Referindo-se às imposições de D. João II que acolheu as famílias judaicas desalojadas de Granada, em 1492, Simon Schama relata os pagamentos de somas volumosas pelo privilégio de usufruírem de um “asilo de curto prazo” durante oito meses no reino de Portugal, que acabou por reduzir à pobreza e à escravatura um número incalculável de pessoas.
“O rei guardou muitos para seu uso privado e, entre eles, contavam-se as crianças que, retiradas aos seus pais e na qualidade de escravos, podiam ser enviadas por mar para colonizar São Tomé”, escreve Schama (página 600).
Os judeus vindos de Espanha, sobretudo crianças, seriam sujeitos a uma conversão rápida e iriam cristianizar São Tomé, “acasalados com os escravos africanos” que também foram enviados para a ilha dando origem a uma “população mulata devota e com espírito de iniciativa” a quem, 20 anos depois seria concedida a liberdade.
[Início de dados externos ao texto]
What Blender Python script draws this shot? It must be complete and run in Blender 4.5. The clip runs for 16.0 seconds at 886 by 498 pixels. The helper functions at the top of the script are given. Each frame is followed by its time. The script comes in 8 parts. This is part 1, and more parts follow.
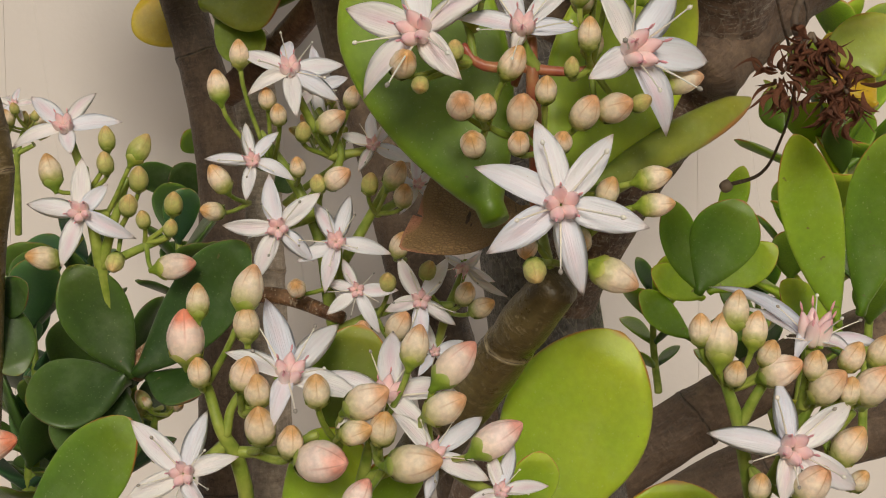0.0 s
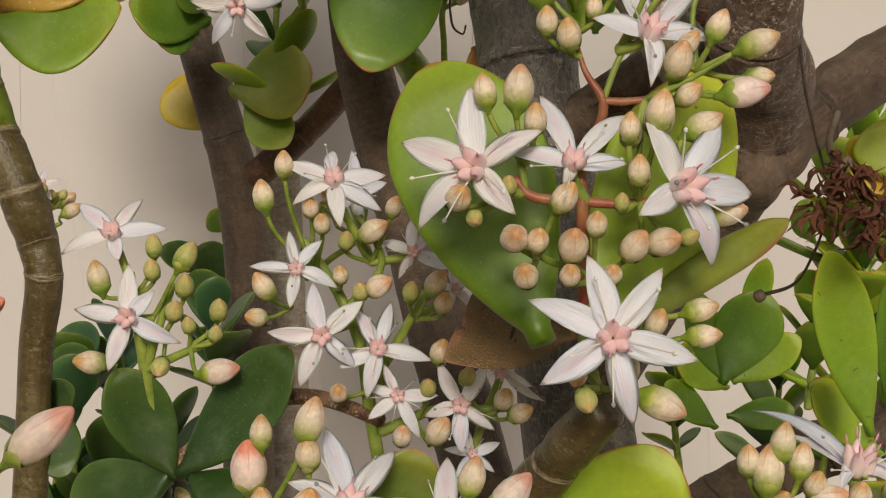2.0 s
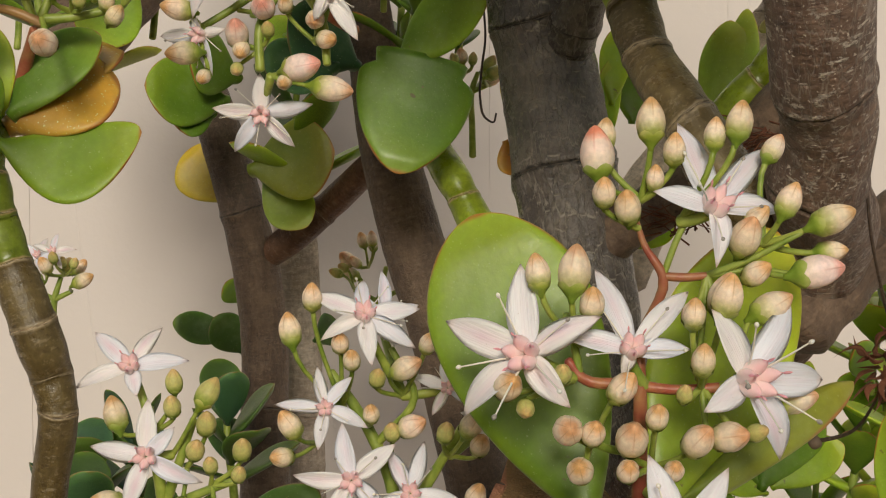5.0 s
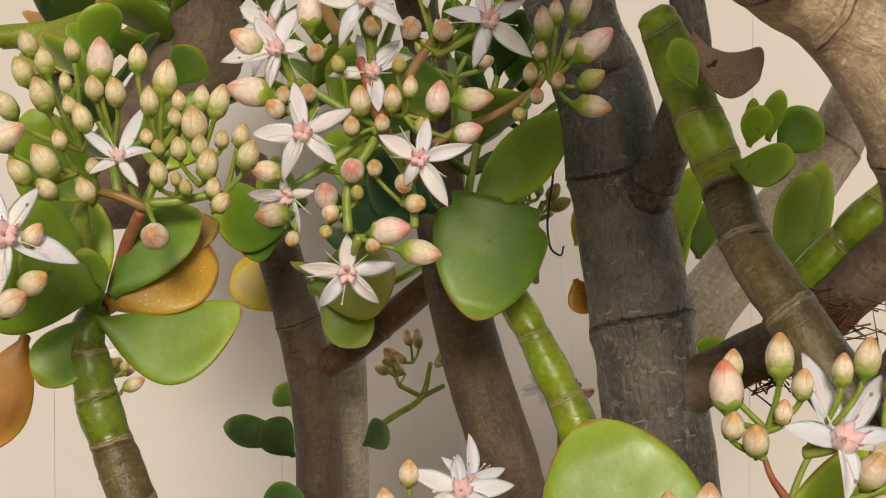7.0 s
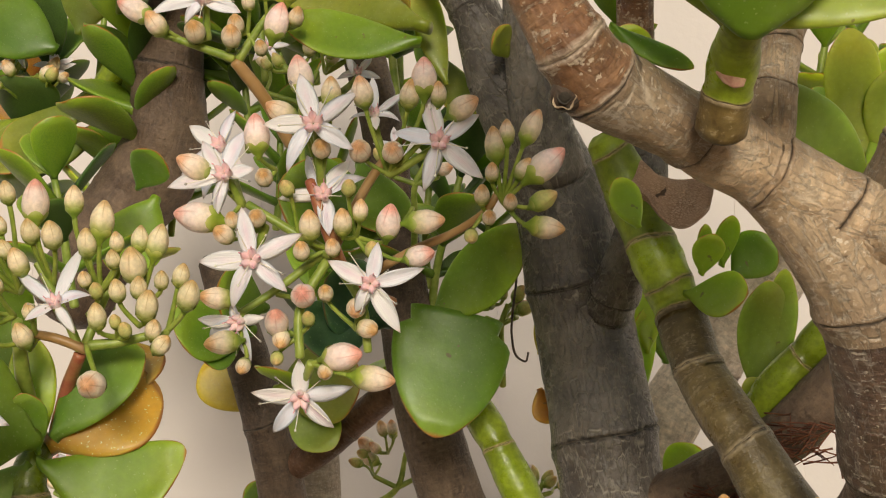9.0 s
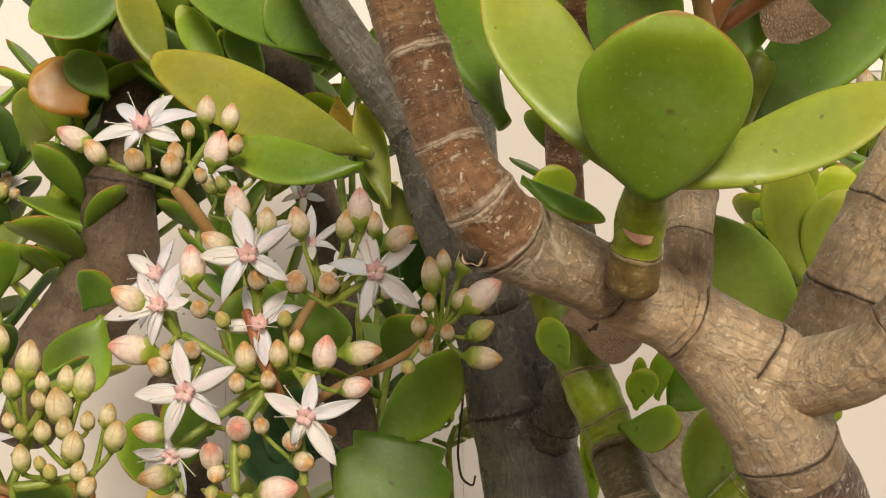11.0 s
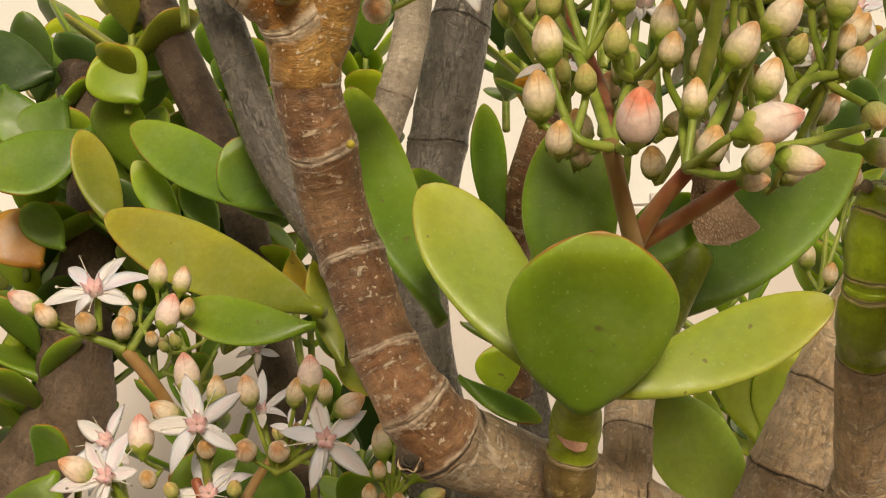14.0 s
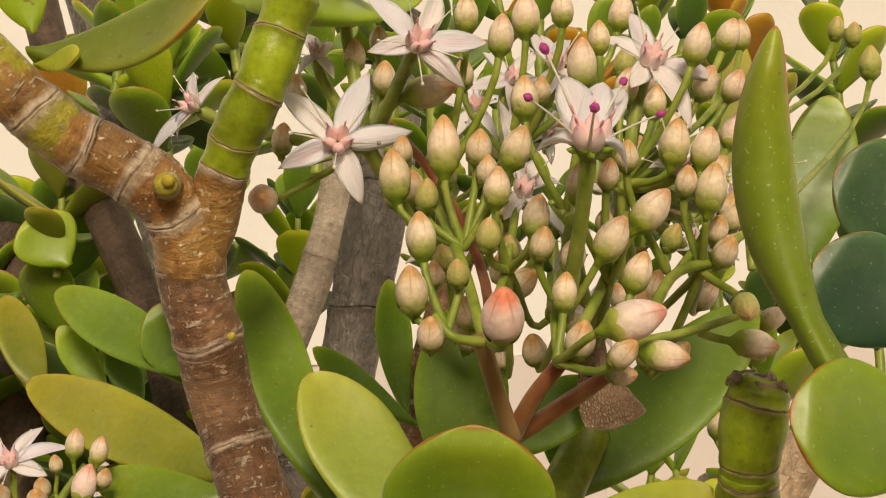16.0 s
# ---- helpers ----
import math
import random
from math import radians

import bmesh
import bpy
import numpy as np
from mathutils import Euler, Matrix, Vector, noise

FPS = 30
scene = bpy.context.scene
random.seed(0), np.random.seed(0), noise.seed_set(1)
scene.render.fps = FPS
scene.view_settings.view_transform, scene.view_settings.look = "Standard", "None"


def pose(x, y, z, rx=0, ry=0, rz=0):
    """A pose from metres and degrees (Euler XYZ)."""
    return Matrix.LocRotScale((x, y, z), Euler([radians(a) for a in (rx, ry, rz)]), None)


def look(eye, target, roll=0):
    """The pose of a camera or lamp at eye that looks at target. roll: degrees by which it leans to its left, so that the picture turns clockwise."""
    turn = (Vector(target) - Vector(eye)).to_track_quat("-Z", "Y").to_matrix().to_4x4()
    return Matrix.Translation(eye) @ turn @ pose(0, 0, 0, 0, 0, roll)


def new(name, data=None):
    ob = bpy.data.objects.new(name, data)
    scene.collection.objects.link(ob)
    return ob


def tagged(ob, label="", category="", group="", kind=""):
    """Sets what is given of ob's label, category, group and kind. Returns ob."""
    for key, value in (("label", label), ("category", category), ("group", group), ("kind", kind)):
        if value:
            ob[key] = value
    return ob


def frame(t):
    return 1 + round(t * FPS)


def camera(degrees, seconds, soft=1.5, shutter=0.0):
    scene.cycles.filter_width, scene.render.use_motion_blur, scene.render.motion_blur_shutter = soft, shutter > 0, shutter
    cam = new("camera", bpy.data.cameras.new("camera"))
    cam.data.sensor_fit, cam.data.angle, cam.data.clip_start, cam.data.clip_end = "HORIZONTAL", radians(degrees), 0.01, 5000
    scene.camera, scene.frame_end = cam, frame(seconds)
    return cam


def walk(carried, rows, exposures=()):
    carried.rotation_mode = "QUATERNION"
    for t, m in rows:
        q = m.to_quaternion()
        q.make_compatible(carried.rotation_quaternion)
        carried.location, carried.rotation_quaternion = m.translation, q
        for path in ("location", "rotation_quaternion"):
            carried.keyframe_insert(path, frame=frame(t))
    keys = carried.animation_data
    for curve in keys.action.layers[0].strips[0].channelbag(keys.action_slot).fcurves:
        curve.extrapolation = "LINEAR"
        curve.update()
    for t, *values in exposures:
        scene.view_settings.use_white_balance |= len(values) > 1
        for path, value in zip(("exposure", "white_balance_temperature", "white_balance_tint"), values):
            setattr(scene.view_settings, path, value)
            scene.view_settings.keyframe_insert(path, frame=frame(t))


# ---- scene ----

O historiador acredita que foram de certeza algumas centenas que ficaram na ilha, criando uma sociedade colonial em miniatura, dedicada à produção de açúcar e cacau, “que é a base do melhor chocolate do mundo”.
Os relatos sobre o fim da Reconquista na Ibéria no final do século XV referem também a destruição de milhares de livros trazidos de Espanha após a expulsão decretada pelos Reis Católicos.
Todas as sinagogas foram fechadas e os livros destruídos, sobretudo em Lisboa, e, em 1497 D. Manuel II, sucessor de D. João II, ordena mesmo a captura de crianças judias que “nunca mais foram vistas”.
“Os judeus ficaram presos no que foi, na realidade, o primeiro campo de concentração, de onde não podiam fugir nem ter autorização para sair se não se convertessem”, escreve Simon Schama sobre Portugal que destaca também a passagem do astrónomo e rabi talmudista Abraão Zacuto levado para o mosteiro dos Templários em Tomar e que beneficiou de um acolhimento especial.
“A presença do famoso Zacuto pode explicar o porquê da manutenção de uma sinagoga solitária, do fim da Idade Média portuguesa, em Tomar: é uma pequena casa de oração e estudo, minúscula e única e com uma divisão modesta suportada por pilares esguios”.
Em Tomar, Zacuto prepara a nova edição do “Almanaque Perpétuo para o Movimento dos Corpos Celestes”, um tratado científico sem precedentes.
“Parece provável que o rabi Zacuto se tenha encontrado com o explorador português Vasco da Gama antes da viagem que o levou para lá do Bojador, para lá da ilha das crianças órfãs (São Tomé), rodeando o cabo e achando-se de repente a ir para norte, ao longo da costa africana”, (página 606) escreve o historiador sublinhando que o êxito do navegador fora facilitado pelo facto de ter levado a bordo o Almanaque Perpétuo do rabi, que lhe dava uma leitura segura da latitude.
Os acontecimentos em Portugal são apenas uma ínfima parte do livro “História dos Judeus – Encontrar as Palavras – 1000 A.C. – 1492 D.C.”, de Simon Schama que publica agora o primeiro volume, estando ainda a preparar a segunda parte, além do documentário em cinco partes que realizou para a BBC e transmitido no final de 2013.
A obra de Schama abrange milénios e continentes, incluiu mapas e fotografias, tendo o historiador começado a desenvolver o projeto nos anos 1970 mas que contou com inúmeras paragens.
Para Schama, nenhuma história, “pouco importando o âmbito temporal ou espacial do seu objeto de estudo”, ficaria completa sem a história dos judeus e de que nela há muito mais do que “porgroms”, perseguições e rabis mas, afirma, “é uma cultura que tem resistido sempre à aniquilação, que tem reconstruído habitações e habitats do nada, escrevendo a prosa e a poesia da vida por entre uma sucessão de desenraizamentos e de ataques”.
Simon Schama, professor de História da Arte, de origem judaica, é autor, entre outros, do livro “Cidadãos”, sobre a Revolução Francesa; “O Futuro da América” e “The Power of Art” e “History of Britain” ambos documentários da BBC.